Comment by nananana9

10 days ago

> the thread sleeps until ready and the kernel abstracts it away.

Sure, but once you involve the kernel and OS scheduler things get 3 to 4 orders of magnitude slower than what they should be.

The last time I was working on our coroutine/scheduling code creating and joining a thread that exited instantly was ~200us, and creating one of our green threads, scheduling it and waiting for it was ~400ns.

You don't need to wait 10 years for someone else to design yet another absurdly complex async framework, you can roll your own green threads/stackful coroutines in any systems language with 20 lines of ASM.

1. Why can’t we have better green threads implementations with better scheduling models?

2. Unchecked array operations are a lot faster. Manual memory management is a lot faster. Shared memory is a lot faster.

Usually when you see someone reach for sharp and less expressive tools it’s justified by a hot code path. But here we jump immediately to the perf hack?

3. How many simultaneous async operations does your program have?

  • Well, if you offload heavy compute into an async task, then usually it depends strictly on how many concurrent inputs you are given. But even something as “simple” as a performance editor benefits from this if done well - that’s why JS text editors have reasonably acceptable performance whereas Java IDEs always struggled (historically anyway since even Java has adopted green threads).

    • Are you sure Java's UI issues are caused by threading and not just Swing being a glitchy pile of junk?

      For example, if you don't explicitly call the java.awt.Toolkit.sync() method after updating the UI state (which according to the docs "is useful for animation"), Swing will in my experience introduce seemingly random delays and UI lag because it just doesn't bother sending the UI updates to the window system.

      5 replies →

You involve the kernel also when you are doing async io.

In this context the interesting thing to measure would be doing IO in your green threads vs OS threads.

A stronger theoretical performance argument for async io is that you can do batching, ala io_uring, and do fewer protection domain crossings per IO that way.

  • Well yeah of course, using APIs io_uring and grand central dispatch is basically the whole point of all this async stuff in a systems programming language. It’s absurd it hasn’t been mentioned more here.

    OS Threads are for compute parallelism, async with stackless coroutines (ideally) or green threads is for IO parallelism. It’s pretty straight forward.

    And IMO, Zig has show how to do async IO right (the foundational stuff. Other languages could add better syntax for ergonomics.

    • It's not the whole point, there's lots of other (albeit smaller) gains to be had once you have a strong async apparatus.

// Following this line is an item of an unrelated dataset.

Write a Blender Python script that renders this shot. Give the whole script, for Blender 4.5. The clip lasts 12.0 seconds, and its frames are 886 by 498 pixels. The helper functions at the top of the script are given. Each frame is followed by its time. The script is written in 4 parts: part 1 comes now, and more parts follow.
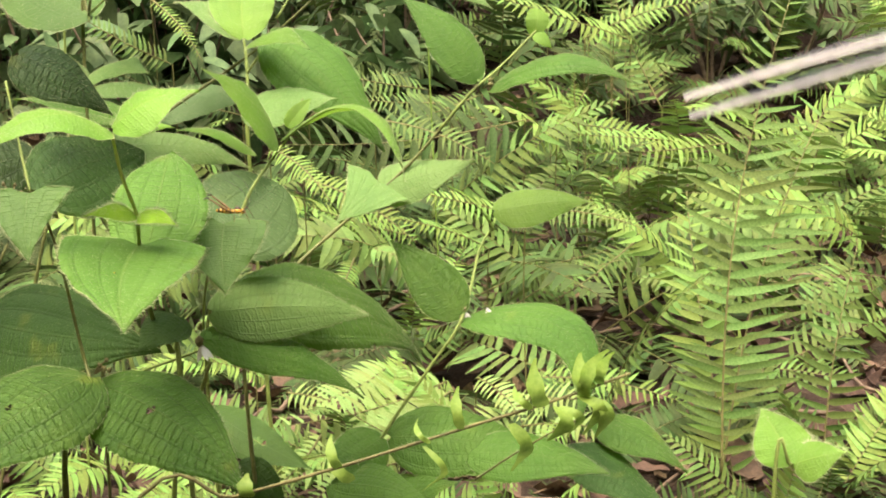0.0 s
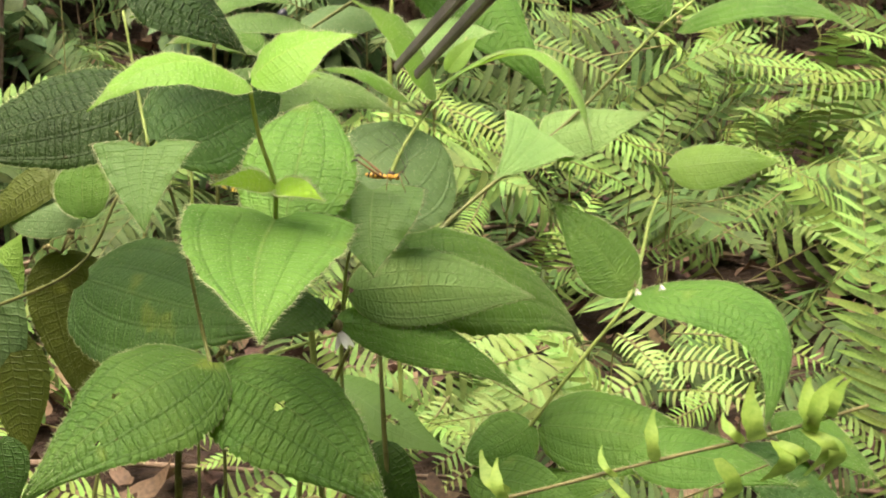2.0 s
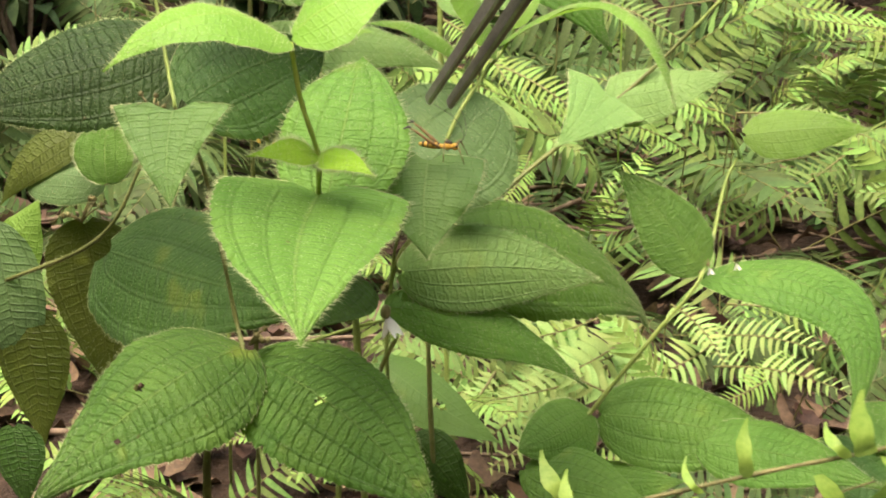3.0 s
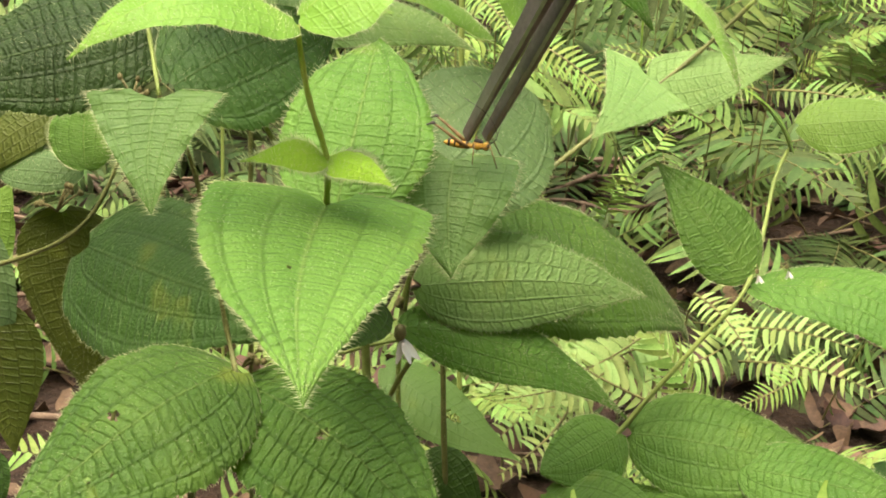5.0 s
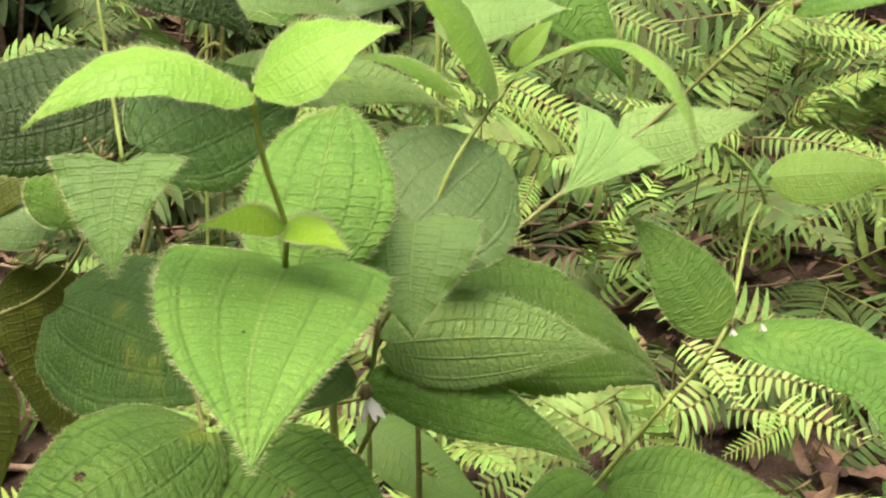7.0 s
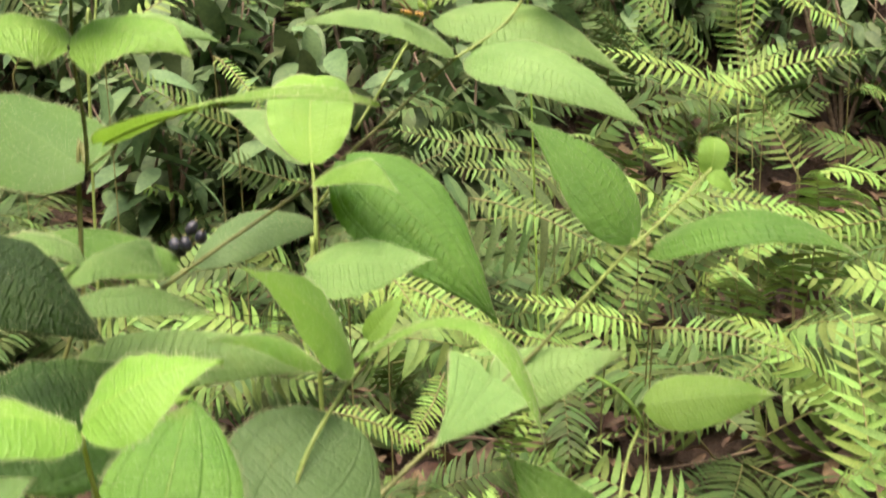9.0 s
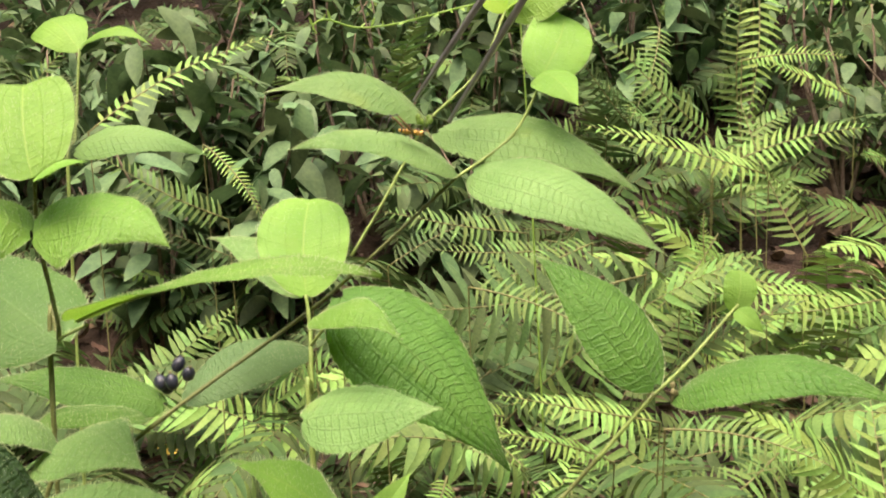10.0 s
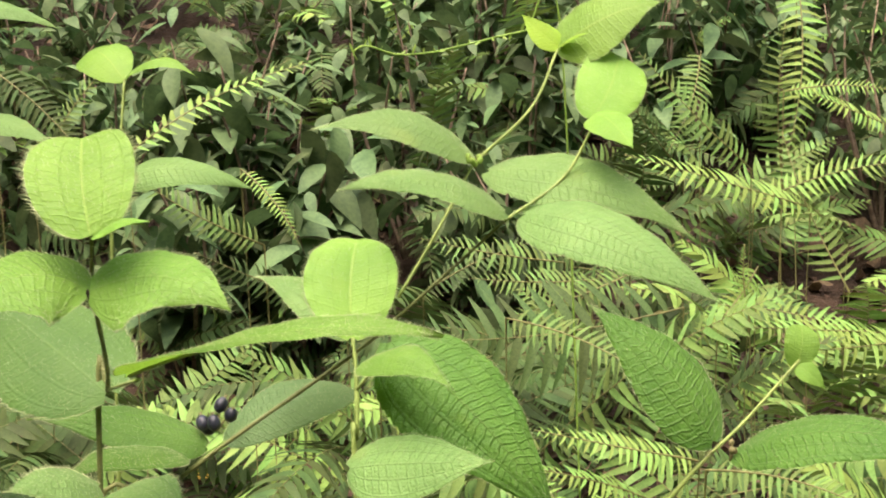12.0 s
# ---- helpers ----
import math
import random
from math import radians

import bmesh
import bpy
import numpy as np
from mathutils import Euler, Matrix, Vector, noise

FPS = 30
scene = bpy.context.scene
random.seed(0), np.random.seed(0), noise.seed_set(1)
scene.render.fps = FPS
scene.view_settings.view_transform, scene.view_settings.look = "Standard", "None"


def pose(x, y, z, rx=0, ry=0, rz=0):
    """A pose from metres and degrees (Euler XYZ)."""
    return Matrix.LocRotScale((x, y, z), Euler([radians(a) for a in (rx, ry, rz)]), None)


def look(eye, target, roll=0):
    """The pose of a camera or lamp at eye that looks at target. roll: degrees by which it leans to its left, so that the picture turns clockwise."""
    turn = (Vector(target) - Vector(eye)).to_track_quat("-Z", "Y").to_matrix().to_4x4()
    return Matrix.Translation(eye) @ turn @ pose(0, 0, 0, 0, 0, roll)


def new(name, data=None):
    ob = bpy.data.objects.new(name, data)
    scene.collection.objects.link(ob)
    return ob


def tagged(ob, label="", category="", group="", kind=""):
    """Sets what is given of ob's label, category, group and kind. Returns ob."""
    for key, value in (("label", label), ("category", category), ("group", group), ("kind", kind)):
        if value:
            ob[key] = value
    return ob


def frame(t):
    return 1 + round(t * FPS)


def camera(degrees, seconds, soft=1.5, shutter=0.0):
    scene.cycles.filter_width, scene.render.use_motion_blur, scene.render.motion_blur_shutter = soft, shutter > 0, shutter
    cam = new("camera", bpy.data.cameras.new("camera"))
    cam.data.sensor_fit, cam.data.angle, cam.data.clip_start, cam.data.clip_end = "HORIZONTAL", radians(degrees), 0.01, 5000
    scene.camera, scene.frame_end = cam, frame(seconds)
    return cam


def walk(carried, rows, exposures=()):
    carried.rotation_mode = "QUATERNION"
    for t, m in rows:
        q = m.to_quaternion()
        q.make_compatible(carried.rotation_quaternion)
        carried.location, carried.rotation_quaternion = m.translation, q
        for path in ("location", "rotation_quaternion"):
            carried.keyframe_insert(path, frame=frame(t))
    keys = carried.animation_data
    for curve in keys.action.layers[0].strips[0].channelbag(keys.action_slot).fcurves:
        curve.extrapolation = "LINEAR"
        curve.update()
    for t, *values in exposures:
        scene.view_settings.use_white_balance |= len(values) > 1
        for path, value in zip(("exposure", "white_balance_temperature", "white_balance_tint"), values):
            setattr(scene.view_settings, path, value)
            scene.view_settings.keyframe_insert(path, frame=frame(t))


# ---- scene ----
cam = camera(37.4, 12.0, soft=1.85, shutter=0.5)
PATH = [
    (0, (0.072, -0.668, 0.673), (0.315, 1.302, 0.428), -2.4),
    (0.5, (0.075, -0.648, 0.68), (0.296, 1.322, 0.413), -1.9),
    (1, (0.058, -0.618, 0.688), (0.238, 1.352, 0.388), -1.5),
    (1.5, (0.046, -0.579, 0.691), (0.179, 1.387, 0.348), -0.9),
    (2, (0.046, -0.54, 0.693), (0.134, 1.42, 0.307), -0.4),
    (2.5, (0.044, -0.502, 0.691), (0.102, 1.451, 0.265), -0.1),
    (3, (0.037, -0.472, 0.691), (0.075, 1.474, 0.233), 0.1),
    (3.2, (0.034, -0.452, 0.69), (0.064, 1.491, 0.22), 0.4),
    (5, (0.029, -0.395, 0.694), (0.068, 1.535, 0.171), 1.4),
    (5.5, (0.03, -0.394, 0.697), (0.069, 1.537, 0.181), 1.6),
    (6, (0.031, -0.394, 0.695), (0.065, 1.54, 0.184), 1.7),
    (6.5, (0.034, -0.392, 0.7), (0.064, 1.545, 0.202), 1.7),
    (6.7, (0.036, -0.393, 0.699), (0.064, 1.547, 0.214), 1.4),
    (8.3, (0.086, -0.431, 0.73), (0.175, 1.542, 0.418), -1.0),
    (8.5, (0.087, -0.433, 0.732), (0.184, 1.544, 0.448), -1.7),
    (9, (0.078, -0.403, 0.752), (0.203, 1.579, 0.52), -2.0),
    (9.5, (0.074, -0.373, 0.782), (0.215, 1.614, 0.598), -2.7),
    (10, (0.078, -0.348, 0.793), (0.216, 1.641, 0.636), -3.0),
    (10.5, (0.076, -0.331, 0.805), (0.207, 1.66, 0.657), -3.2),
    (11, (0.075, -0.325, 0.805), (0.199, 1.665, 0.658), -3.2),
    (11.5, (0.074, -0.324, 0.804), (0.189, 1.667, 0.659), -2.7),
    (12, (0.067, -0.332, 0.807), (0.166, 1.661, 0.677), -2.1),
]
walk(cam, [(t, look(e, g, r)) for t, e, g, r in PATH], [(0, 2.57, 7900, 12), (6.7, 2.57, 7900, 12), (9, 2.5, 7600, 15), (12, 2.48, 7600, 15)])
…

      The core of your async implementation doesn't have to care about I/O - as long as it has a way to block/schedule fibers, it's easy to implement io_uring/IOCP based I/O on top of that - it's a matter of sticking a single IO poll in your main loop, and when you get a result, schedule the fiber that's waiting for it.

      Another thing you get almost for free is an accurate Sleep(0.3) - your Sleep pushes the current fiber in a global vector with the time to be resumed, and you loop over that vector in your main loop.

      We're writing a game engine so WaitForNextFrame() is another useful one - the implementation is literally pushing the current fiber to a vector and resuming it the next tick.